The face of the global higher education sector has changed drastically, with students from emerging markets increasingly opting to pursue an education overseas. This megatrend has had a considerable impact, not just for source markets, but also for key destination countries. Anglophone countries alone enroll 2.5 million-3 million international students per year out of a total of 5 million students studying abroad. However, with the pandemic disrupting physical mobility, new factors are shaping the world of international education.

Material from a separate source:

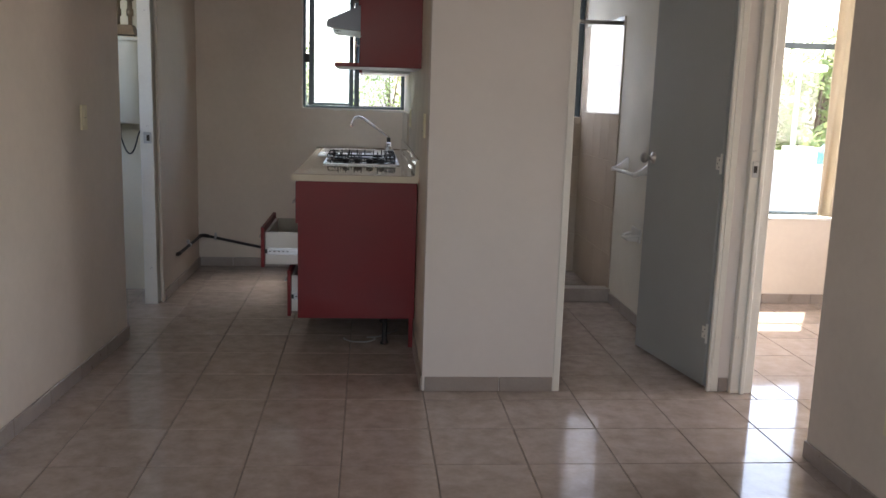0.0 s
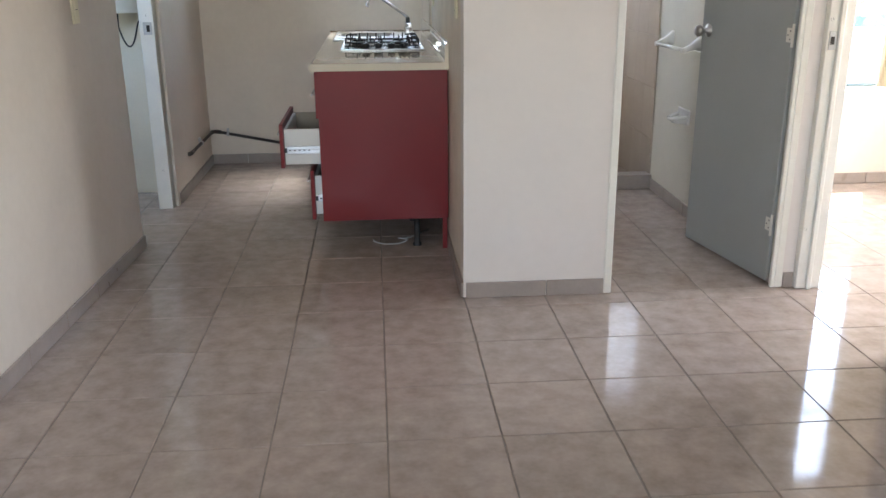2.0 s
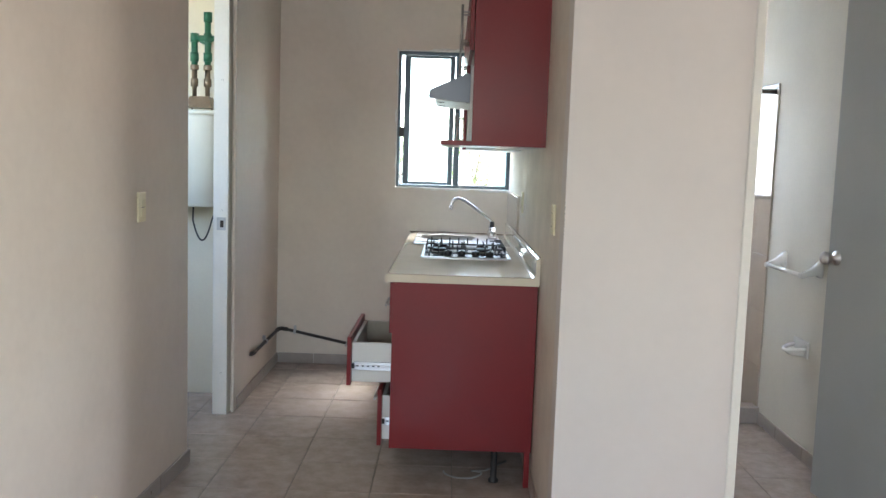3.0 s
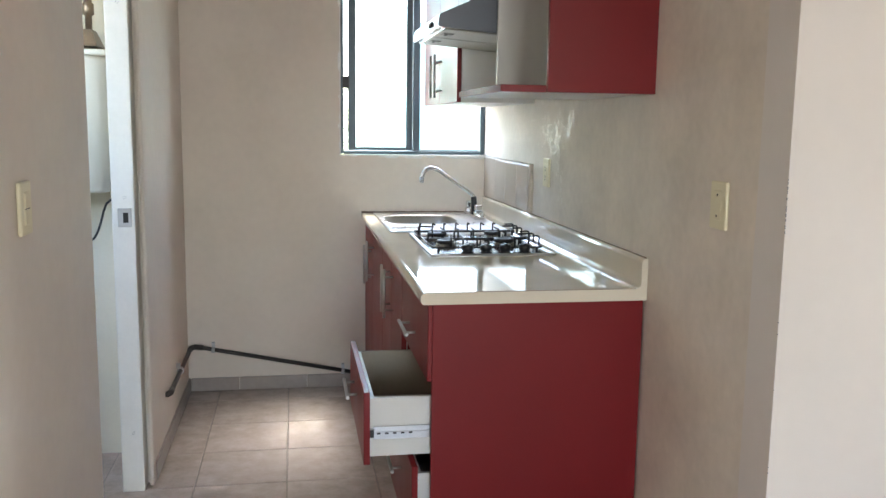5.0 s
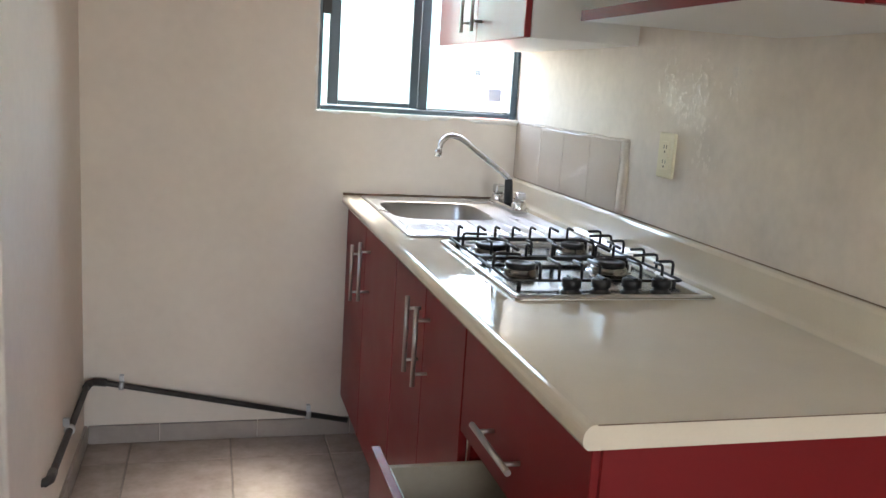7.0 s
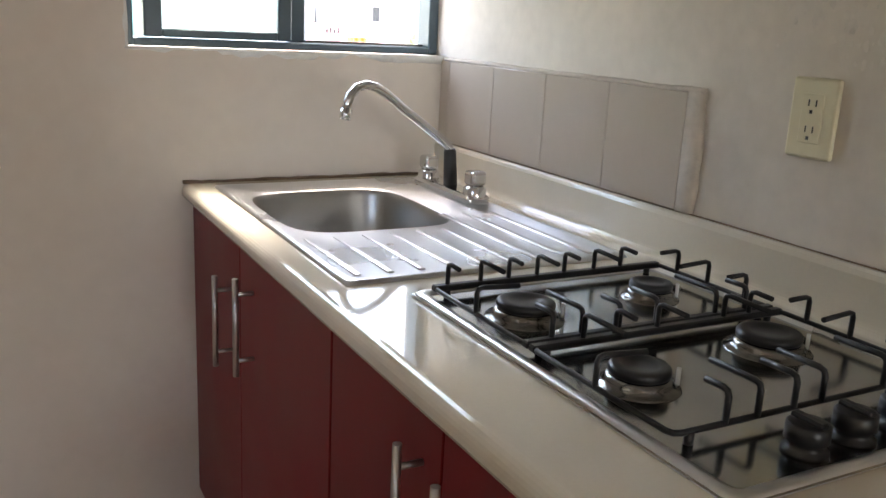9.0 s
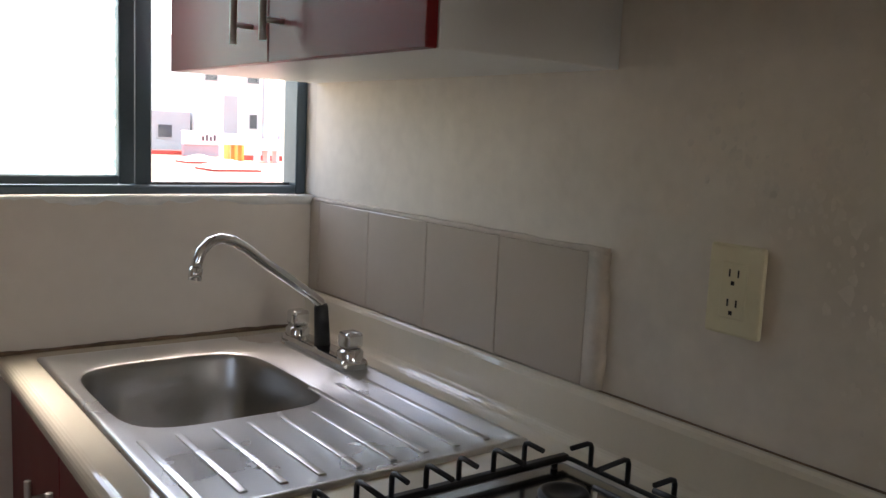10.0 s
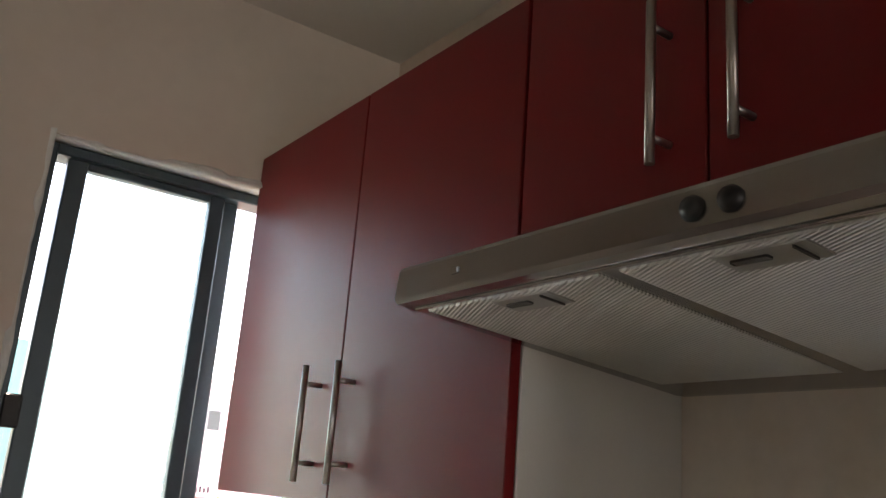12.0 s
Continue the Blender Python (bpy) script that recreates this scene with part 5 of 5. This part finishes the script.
def tree(label, x, y, height, spread, seed, leaves=2600):
    """A tapered trunk with limbs and a crown of many small leaf clumps round uneven boughs."""
    r = random.Random(seed)
    t = thing("tree", (x, y, -2.9), label, "tree", "trees")
    bm = tube(bmesh.new(), [(x, y, -2.9), (x + 0.1, y, -2.9 + height * 0.3), (x, y + 0.1, -2.9 + height * 0.6)], [0.16 * spread / 2, 0.11 * spread / 2, 0.05], 10)
    boughs = []
    for k in range(11):
        q, up = r.random() * 6.28, 0.45 + 0.5 * r.random()
        d = spread * (0.35 + 0.65 * r.random()) * (1.25 - up)
        tip = Vector((x + d * math.cos(q), y + d * math.sin(q), -2.9 + height * up))
        tube(bm, [(x, y, -2.9 + height * (0.25 + 0.25 * r.random())), ((x + tip.x) / 2, (y + tip.y) / 2, tip.z - 0.3), tip], [0.06, 0.04, 0.015], 6)
        boughs.append((tip, spread * (0.24 + 0.22 * r.random())))
    piece("trunk", bm, BARK, t)
    verts, faces = [], []
    for k in range(leaves):
        c, rad = boughs[r.randrange(len(boughs))]
        v = Vector((r.gauss(0, 1), r.gauss(0, 1), r.gauss(0, 0.8))).normalized() * rad * (0.45 + 0.7 * r.random() ** 0.5)
        p, size = c + v, 0.07 + 0.11 * r.random()
        a = Vector((r.gauss(0, 1), r.gauss(0, 1), r.gauss(0, 1))).normalized()
        b = a.orthogonal().normalized()
        n = len(verts)
        verts += [p - a * size, p + b * size * 0.5, p + a * size, p - b * size * 0.5]
        faces.append((n, n + 1, n + 2, n + 3))
    me = bpy.data.meshes.new("crown")
    me.from_pydata([tuple(v) for v in verts], [], faces)
    me.materials.append(LEAF)
    crown = new("crown", me)
    crown.parent = t
    crown.matrix_parent_inverse = t.matrix_basis.inverted()
    return t


tree("leafy green tree behind the neighbouring house", 11.6, 21.5, 5.6, 2.6, 1, 5200)
tree("leafy green tree behind the neighbouring house", 14.6, 23.0, 5.0, 2.4, 2, 4200)
tree("leafy green tree behind the neighbouring house", 9.2, 19.6, 4.6, 1.6, 3, 3000)
for k, (x, y, h, sp) in enumerate(((-3, 52, 6.6, 3.4), (1.5, 55, 6.0, 3.2), (6.0, 60, 6.8, 3.4), (-8, 54, 7.2, 3.6), (26.9, 57, 5.6, 2.4), (10.5, 66, 7.5, 3.2), (-14, 58, 7, 3.6))):
    tree("green street tree among the far houses", x, y, h, sp, 10 + k, 1800)
lamp = thing("street_lamp", (9.6, 18.6, -2.9), "white street lamp post beside the trees", "street lamp")
piece("post", tube(bmesh.new(), [(9.6, 18.6, -2.9), (9.6, 18.6, 1.9), (9.65, 18.6, 2.1)], [0.07, 0.045, 0.04], 10), RENDER_WHITE, lamp)
piece("head", boxes((9.45, 10.2, 18.5, 18.7, 2.05, 2.2), bevel=0.04, segments=2), RENDER_WHITE, lamp)
tarp = thing("tarpaulin", (8.3, 14.3, -0.09), "teal tarpaulin bundle on the white roof", "tarpaulin")
bmt = bmesh.new()
bmesh.ops.create_icosphere(bmt, subdivisions=3, radius=1)
for v in bmt.verts:
    k = 1 + 0.25 * noise.noise(v.co * 2.3)
    v.co = Vector((8.35 + v.co.x * 0.55 * k, 14.3 + v.co.y * 0.35 * k, 0.32 + v.co.z * 0.42 * k))
piece("cloth", bmt, TEAL, tarp)
box_ = thing("roof_box", (7.55, 14.2, -0.09), "white and red box on the white roof", "box")
piece("box", boxes((7.3, 7.75, 14.0, 14.4, 0.15, 0.62), bevel=0.02), RENDER_WHITE, box_)
piece("base", boxes((7.28, 7.77, 13.98, 14.42, -0.09, 0.15), bevel=0.02), RED_ROOF, box_)

# ---------------------------------------------------------------- tiles, last
PITCH, JX, JY = 0.3345, 0.822, 2.846
TILE_MESHES = {}


def tile_mesh(w, d, mat, t=0.012, b=0.0022):
    key = (round(w, 3), round(d, 3), mat.name)
    if key not in TILE_MESHES:
        TILE_MESHES[key] = solid("tile", boxes((-w / 2, w / 2, -d / 2, d / 2, -t, 0), bevel=b), mat)
    return TILE_MESHES[key]


def cells(x0, x1, y0, y1):
    i0, i1 = math.floor((x0 - JX) / PITCH), math.ceil((x1 - JX) / PITCH)
    j0, j1 = math.floor((y0 - JY) / PITCH), math.ceil((y1 - JY) / PITCH)
    for i in range(i0, i1):
        for j in range(j0, j1):
            a, b = max(x0, JX + i * PITCH), min(x1, JX + (i + 1) * PITCH)
            c, d = max(y0, JY + j * PITCH), min(y1, JY + (j + 1) * PITCH)
            if b - a > 0.012 and d - c > 0.012:
                yield a + 0.0017, b - 0.0017, c + 0.0017, d - 0.0017


rest = bmesh.new()
for room in ((-1.18, 0.4875, 1.0, NORTH), (0.4875, 1.8255, 1.0, FRONT), (1.8255, LIVING_E, 1.0, 2.846), (1.8255, BED_W, 3.5150, FRONT), (BATH_W, BATH_E, FRONT, 5.345), (1.8255, 3.7, 2.846, 3.5150), (BED_W, 3.7, 3.5150, BED_N), (-1.6, -1.18, 4.46, 5.25)):
    for a, b, c, d in cells(*room):
        ob = new("tile", tile_mesh(b - a, d - c, TILE))
        ob.parent = floor
        lift = 0.0004 * noise.noise(Vector((a * 9, c * 9, 0)))
        ob.location = ((a + b) / 2, (c + d) / 2, lift)
for room in ((-1.34, LIVING_E, SOUTH, 1.0), (3.7, BED_E, BED_S, BED_N), (BED_W, 3.7, BED_S, 2.846), (BATH_W, BATH_E, 5.445, NORTH), (-2.5, -1.15, 4.02, 4.46), (-2.5, -1.6, 4.46, 5.57), (-1.6, -1.15, 5.25, 5.57)):
    for a, b, c, d in cells(*room):
        block(rest, a, b, c, d, -0.012, 0)
far = part("far_tiles", rest, TILE, floor, "taupe glazed tiles further off")
tagged(far, kind="stuff")

# glazed shower tiles on the bathroom's walls
shower = thing("shower_tiles", (BATH_E, 5.9, 0), "beige glazed shower wall tiles", "tile", kind="structure")
me_side = solid("wall_tile", boxes((-0.009, 0, 0.0006, 0.2014, 0.0006, 0.3019), bevel=0.001), SHOWER_TILE)
for i in range(5):
    for j in range(6):
        ob = new("tile", me_side)
        ob.parent = shower
        ob.matrix_parent_inverse = shower.matrix_basis.inverted()
        ob.location = (BATH_E - 0.0005, 5.375 + i * 0.202, j * 0.3025)
me_end = solid("wall_tile", boxes((0.001, 0.1995, -0.009, 0, 0.001, 0.290), bevel=0.0015), SHOWER_TILE)
for i in range(6):
    for j in range(4):
        ob = new("tile", me_end)
        ob.parent = shower
        ob.matrix_parent_inverse = shower.matrix_basis.inverted()
        ob.location = (BATH_W + i * 0.2005, NORTH - 0.0005, j * 0.291)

international student demand

Key source markets

Students from various Asian countries represent most of the global demand for international higher education. China is the largest source market, with 1 million+ international students enrolled, and it has been a market leader for the better part of the past two decades. This is followed by India (~0.5 million students), which is the fastest-growing source market, with student enrollments predicted to grow at a compound annual growth rate of 8.5% (2019-2030). Following the trend of high demand are other developing Asian countries such as Bangladesh, Vietnam and Indonesia. International students from these countries currently total ~.065 million — a number that is forecasted to rise to more than 2 million by 2030.

There are several factors contributing to this impressive growth, including demographic trends, rising affordability and household incomes, poor quality of local education provision, improved accessibility of international education, premium salaries commanded by foreign graduates, and a greater desire to emigrate to Anglophone countries.


Key destination markets 

Most international students flock to a few key destination markets; prominent among these are Anglophone countries — the U.K., the U.S., Australia and Canada. While growth has been consistent for the most part, the pandemic has disrupted the market dynamics to a large extent.

While Australia is expected to see a slowdown in student enrollments due to border closures, key markets like the U.K. are set to capture this demand and gain a larger share of international students. Canada, which suffered lower enrollments due to the pandemic, is expected to be the fastest-growing market post-pandemic, albeit not as fast-growing as it was pre-COVID-19. Canada’s uptick is at the expense of U.S. universities, whose international enrollments are growing, albeit at a slower pace due to regulatory dynamics.



Although there are significant changes on both sides of the value chain (supply and demand), the broader global student mobility trends will remain largely consistent. Key Anglophone destinations will continue looking toward Asia as a primary source of international students, and demand will only increase from here on. As these markets move along the evolution curve of enrollment trends, value creation opportunities for investors and operators will continue to emerge.